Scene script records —
%%

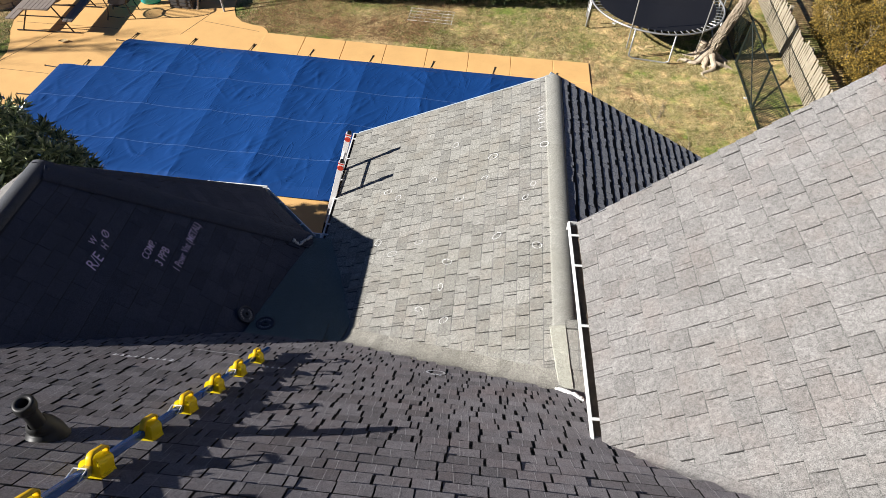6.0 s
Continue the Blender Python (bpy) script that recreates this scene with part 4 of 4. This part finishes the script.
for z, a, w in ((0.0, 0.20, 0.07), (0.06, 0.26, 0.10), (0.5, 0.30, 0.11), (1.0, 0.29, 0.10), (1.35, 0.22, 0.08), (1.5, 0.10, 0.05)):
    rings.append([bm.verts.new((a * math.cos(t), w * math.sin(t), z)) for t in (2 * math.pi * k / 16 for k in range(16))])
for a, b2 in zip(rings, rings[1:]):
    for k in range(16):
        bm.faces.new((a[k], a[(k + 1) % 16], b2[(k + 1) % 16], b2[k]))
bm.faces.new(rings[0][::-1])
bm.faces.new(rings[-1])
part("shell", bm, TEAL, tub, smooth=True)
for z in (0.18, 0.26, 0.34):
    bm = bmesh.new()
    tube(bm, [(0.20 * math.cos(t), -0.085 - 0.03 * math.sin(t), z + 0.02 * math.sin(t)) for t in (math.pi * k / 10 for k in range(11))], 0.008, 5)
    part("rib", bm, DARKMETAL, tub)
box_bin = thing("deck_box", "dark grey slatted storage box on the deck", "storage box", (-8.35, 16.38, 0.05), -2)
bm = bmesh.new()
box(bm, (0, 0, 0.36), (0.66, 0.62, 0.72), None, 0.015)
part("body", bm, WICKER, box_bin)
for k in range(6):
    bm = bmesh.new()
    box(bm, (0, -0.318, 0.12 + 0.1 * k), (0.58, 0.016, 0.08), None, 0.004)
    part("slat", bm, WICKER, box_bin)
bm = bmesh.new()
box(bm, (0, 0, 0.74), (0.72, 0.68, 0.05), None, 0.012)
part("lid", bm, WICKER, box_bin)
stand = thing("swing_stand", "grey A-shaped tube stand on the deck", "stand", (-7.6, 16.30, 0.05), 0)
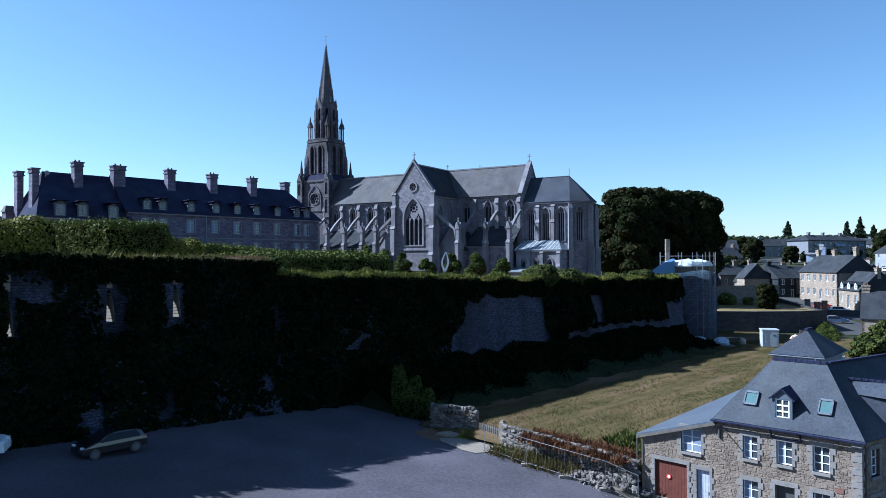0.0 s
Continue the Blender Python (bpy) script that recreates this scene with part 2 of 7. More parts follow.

%%

Task statement — Extract each line holding the word "Blender" from the records.

Exercise solution —
Continue the Blender Python (bpy) script that recreates this scene with part 4 of 4. This part finishes the script.
Continue the Blender Python (bpy) script that recreates this scene with part 2 of 7. More parts follow.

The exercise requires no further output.